For these and other various reasons he lays out, he thinks the magazine had gone too far in illustrating its text.

"Seems to me we are entering a fresh field of journalism so rich that no one man can be a critic. Not only must one agree or disagree with the prose, but must consider that very possibly the shirt flannel sits oddly with his complexion, and that he would look a frightful frump in the suitings on page five. You can just hear the conversation in the smart Manhattan bars: 'Joe's text is terrible, and on top of that, he attaches too much marjoram to his food section.'"

A letter writer finds that if the Republicans drafted General Eisenhower for the presidential nomination in 1952, the President would be a "dead duck", that the General could win regardless of the party he chose. He adds that he had voted for the Democratic ticket for 40 years, but that President Truman had never received his vote and never would.

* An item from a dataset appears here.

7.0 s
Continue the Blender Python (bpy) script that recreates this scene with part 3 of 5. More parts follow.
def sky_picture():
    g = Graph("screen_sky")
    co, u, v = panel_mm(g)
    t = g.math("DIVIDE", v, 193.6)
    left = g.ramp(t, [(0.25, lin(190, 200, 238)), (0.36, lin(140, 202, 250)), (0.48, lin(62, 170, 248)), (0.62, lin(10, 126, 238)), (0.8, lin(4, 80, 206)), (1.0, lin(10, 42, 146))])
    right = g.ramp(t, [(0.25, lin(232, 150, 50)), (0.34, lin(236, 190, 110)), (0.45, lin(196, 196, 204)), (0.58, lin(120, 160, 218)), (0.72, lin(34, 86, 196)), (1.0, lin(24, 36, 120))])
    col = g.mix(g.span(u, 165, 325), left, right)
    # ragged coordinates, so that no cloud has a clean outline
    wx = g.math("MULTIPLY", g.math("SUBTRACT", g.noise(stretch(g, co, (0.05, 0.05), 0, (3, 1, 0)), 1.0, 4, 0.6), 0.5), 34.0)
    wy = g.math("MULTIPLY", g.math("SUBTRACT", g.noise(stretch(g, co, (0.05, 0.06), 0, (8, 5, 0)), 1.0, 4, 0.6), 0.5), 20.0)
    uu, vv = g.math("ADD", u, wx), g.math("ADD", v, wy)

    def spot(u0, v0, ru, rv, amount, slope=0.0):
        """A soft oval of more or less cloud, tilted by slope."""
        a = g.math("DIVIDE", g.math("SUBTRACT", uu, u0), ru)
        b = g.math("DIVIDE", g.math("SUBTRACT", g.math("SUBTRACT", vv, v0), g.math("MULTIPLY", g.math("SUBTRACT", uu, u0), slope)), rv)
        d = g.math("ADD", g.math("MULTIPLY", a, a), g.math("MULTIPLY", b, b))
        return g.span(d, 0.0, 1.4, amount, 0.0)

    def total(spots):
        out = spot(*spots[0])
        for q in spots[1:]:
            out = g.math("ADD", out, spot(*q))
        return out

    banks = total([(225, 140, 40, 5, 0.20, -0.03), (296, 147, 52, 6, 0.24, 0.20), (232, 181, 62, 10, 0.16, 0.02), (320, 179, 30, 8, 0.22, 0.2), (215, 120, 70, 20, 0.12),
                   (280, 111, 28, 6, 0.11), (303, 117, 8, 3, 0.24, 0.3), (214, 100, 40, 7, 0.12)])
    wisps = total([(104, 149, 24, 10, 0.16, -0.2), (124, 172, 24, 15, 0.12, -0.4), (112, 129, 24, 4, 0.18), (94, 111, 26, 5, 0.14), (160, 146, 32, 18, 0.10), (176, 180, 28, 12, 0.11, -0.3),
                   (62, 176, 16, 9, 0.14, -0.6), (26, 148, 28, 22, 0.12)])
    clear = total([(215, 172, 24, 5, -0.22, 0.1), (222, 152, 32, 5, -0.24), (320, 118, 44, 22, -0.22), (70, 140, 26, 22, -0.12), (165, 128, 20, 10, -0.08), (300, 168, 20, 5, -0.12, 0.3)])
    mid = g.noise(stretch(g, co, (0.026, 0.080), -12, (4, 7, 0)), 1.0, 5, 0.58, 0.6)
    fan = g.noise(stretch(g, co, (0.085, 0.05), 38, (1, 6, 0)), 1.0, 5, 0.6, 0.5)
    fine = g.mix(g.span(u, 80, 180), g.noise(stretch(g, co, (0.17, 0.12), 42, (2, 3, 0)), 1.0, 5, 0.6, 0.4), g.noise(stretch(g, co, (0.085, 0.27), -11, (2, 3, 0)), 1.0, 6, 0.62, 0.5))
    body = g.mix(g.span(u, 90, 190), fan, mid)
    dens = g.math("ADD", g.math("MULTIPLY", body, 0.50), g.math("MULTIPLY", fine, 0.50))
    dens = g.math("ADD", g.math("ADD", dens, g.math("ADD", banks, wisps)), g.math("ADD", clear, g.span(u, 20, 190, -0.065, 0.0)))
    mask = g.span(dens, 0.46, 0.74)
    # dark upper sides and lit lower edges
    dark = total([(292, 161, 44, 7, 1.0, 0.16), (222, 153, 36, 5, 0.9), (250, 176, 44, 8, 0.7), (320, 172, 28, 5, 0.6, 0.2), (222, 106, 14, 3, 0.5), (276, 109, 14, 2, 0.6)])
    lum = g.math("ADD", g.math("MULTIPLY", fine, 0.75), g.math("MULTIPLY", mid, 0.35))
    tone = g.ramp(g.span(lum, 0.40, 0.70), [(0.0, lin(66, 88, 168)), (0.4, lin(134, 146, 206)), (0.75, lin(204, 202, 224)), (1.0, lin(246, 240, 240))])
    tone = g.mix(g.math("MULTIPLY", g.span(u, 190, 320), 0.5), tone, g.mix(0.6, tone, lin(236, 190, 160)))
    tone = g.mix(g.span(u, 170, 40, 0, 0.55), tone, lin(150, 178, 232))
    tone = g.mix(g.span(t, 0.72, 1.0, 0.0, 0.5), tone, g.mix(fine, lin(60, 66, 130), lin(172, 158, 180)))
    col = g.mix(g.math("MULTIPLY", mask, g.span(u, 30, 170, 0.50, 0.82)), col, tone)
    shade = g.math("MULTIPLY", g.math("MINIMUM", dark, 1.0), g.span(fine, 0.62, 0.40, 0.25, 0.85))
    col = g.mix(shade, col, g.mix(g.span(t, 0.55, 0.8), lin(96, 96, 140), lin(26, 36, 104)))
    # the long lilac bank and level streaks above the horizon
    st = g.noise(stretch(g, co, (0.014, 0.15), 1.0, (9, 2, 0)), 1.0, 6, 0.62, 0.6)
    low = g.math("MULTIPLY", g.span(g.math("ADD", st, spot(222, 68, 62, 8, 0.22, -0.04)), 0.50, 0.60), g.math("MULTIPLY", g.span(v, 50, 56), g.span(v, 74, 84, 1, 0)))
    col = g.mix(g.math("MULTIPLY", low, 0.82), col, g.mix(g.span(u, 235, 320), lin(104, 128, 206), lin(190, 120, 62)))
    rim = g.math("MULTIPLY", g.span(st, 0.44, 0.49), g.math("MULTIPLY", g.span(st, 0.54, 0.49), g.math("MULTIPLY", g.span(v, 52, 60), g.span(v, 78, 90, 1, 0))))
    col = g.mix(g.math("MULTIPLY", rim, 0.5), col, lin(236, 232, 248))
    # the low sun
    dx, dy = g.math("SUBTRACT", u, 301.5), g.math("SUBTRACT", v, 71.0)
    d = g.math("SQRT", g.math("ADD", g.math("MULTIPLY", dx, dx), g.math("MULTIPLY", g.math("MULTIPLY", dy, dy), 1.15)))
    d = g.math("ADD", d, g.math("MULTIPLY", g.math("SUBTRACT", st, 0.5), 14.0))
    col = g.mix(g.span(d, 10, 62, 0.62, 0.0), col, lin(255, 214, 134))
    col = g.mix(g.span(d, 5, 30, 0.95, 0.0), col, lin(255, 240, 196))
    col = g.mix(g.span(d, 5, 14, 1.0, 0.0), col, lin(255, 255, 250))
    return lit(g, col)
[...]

A letter writer from Pittsboro finds that there was little, if any, change likely to come in State Government regardless of who the next governor would be, as the people knew what they wanted and that for which they were willing to be taxed. He finds the country becoming increasingly socialistic, as had Britain under the Labor Party, and that North Carolina was following suit. He suggests that Britain's present status was a reminder of the way the country should not go.

A letter from five Army sergeants stationed in Cold Bay, Alaska, tells of each man in his lifetime having to do many things which did not appeal to him, in their case, one of those things being to pull a tour of duty in the Aleutian Islands, with the nearest town 600 miles away, prompting them to stay in their barracks at night and engage in lie-telling contests. Their main pleasure was mail call and so they provide their address, via Seattle, where one could write them.

What had they done to deserve that post? Perhaps, you better address that question first before getting too close to them as pen pals.